Das Land Rheinland-Pfalz hat dem Beschwerdeführer seine notwendigen Auslagen zu erstatten.
Die Verfassungsbeschwerde betrifft die Gewährung von Ausführungen zum Erhalt der Lebenstüchtigkeit des strafgefangenen Beschwerdeführers, der sich seit vierzehn Jahren in Haft befindet.
1. Der Beschwerdeführer verbüßt seit dem 19. Januar 2005 eine lebenslange Freiheitsstrafe wegen Mordes in der Justizvollzugsanstalt … . Im Strafurteil des Landgerichts Mainz vom 14. Juli 2006 wurde die besondere Schwere der Schuld festgestellt. Fünfzehn Jahre der Freiheitsstrafe werden am 9. März 2020 verbüßt sein. Die Mindestverbüßungsdauer wurde am 15. März 2019 auf siebzehn Jahre festgesetzt.
2. Mit Schreiben vom 1. März 2018 beantragte der Beschwerdeführer bei der Justizvollzugsanstalt den Erhalt regelmäßiger Ausführungen zur Aufrechterhaltung seiner Lebenstüchtigkeit. Dies lehnte die Justizvollzugsanstalt mit Bescheid vom 2. Juli 2018 ab. Der Beschwerdeführer befinde sich seit dreizehn Jahren ununterbrochen in Haft. Insofern kämen Ausführungen zur Erhaltung der Lebenstüchtigkeit gemäß § 48 Abs. 1 Satz 1 Landesjustizvollzugsgesetz Rheinland-Pfalz (LJVollzG) grundsätzlich in Betracht. Allerdings sei zu beachten, dass der Beschwerdeführer keine derartigen Defizite aufweise, die Ausführungen zur Erhaltung der Lebenstüchtigkeit zwingend erforderlich machten. Schwerer wiege der Gesundheitszustand seiner Mutter, die an einer schweren depressiven Episode leide und ihn deshalb nicht in der Haft besuchen kommen könne. Jedoch erhalte er regelmäßig Besuch von seiner Lebensgefährtin und halte telefonisch Kontakt zu seinen Angehörigen, auch zu seiner Mutter.
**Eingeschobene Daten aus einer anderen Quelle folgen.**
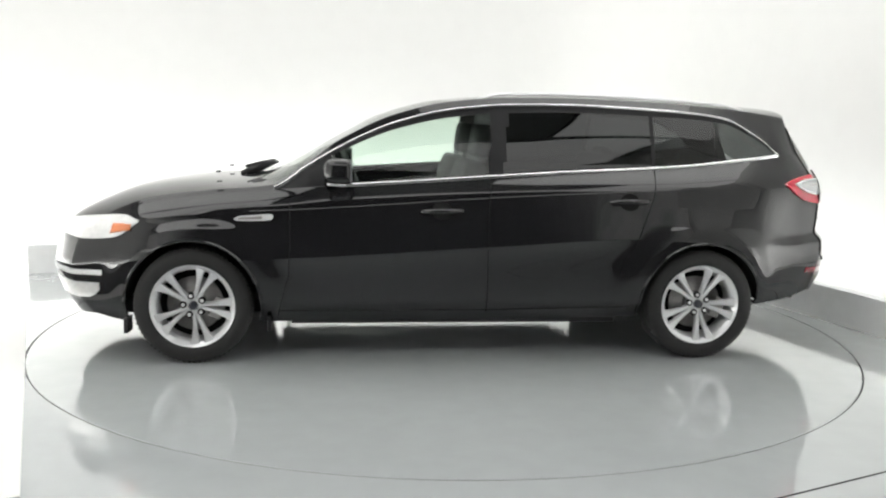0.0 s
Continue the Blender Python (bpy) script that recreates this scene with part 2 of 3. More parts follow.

Die Gewährung von Ausführungen stehe im Ermessen der Anstalt. Für die Gewährung von Ausführungen spreche grundsätzlich, dass stabile prosoziale Kontakte die Eingliederung sowie den Behandlungsprozess eines Gefangenen fördern könnten. Bislang sei bei dem Beschwerdeführer ein Einstieg in einen Behandlungsprozess hinsichtlich der Persönlichkeitsstruktur noch nicht gelungen. In den bisherigen Vollzugs- und Eingliederungsplänen sei von ihm verlangt worden, zunächst die gegenständliche Mordstraftat einzugestehen. Zu einer Reflektion seines Auftretens, beispielsweise seiner Angewohnheit, regelmäßig Drohungen als Kommunikationsmittel zu nutzen, habe er bislang nicht bewegt werden können. Darüber hinaus habe bisher nicht überprüft werden können, ob es sich bei den familiären Kontakten um prosoziale Kontakte handle und ob das familiäre Umfeld gegebenenfalls geeignet sei, ihn von weiteren Straftaten abzuhalten. Massiv gegen die Gewährung von Ausführungen spreche, dass der Beschwerdeführer über ein Facebook-Profil verfüge, welches kürzlich aktiv gewesen sei. Aktuelle Eintragungen datierten auf den 28. März 2018, den 15. Mai 2018 sowie auf den 23. Mai 2018. Auf dem Profil befänden sich Bilder vom Beschwerdeführer in seinem Haftraum, die auch Sicherheitseinrichtungen der Anstalt zeigten. Es habe der dringende Verdacht bestanden, dass er sich im Besitz eines Mobiltelefons befunden habe, welches letztendlich nicht gefunden worden sei. Wenn eine Person außerhalb der Justizvollzugsanstalt das Facebook-Profil verwalte, habe der Beschwerdeführer die Bilder jedenfalls an Personen außerhalb der Anstalt weitergegeben. Zwar habe er bestritten, im Besitz eines Handys zu sein. Die Tatsache, dass bei ihm im bisherigen Haftverlauf bereits mehrere Handys gefunden worden seien, spreche jedoch gegen seine Einlassung.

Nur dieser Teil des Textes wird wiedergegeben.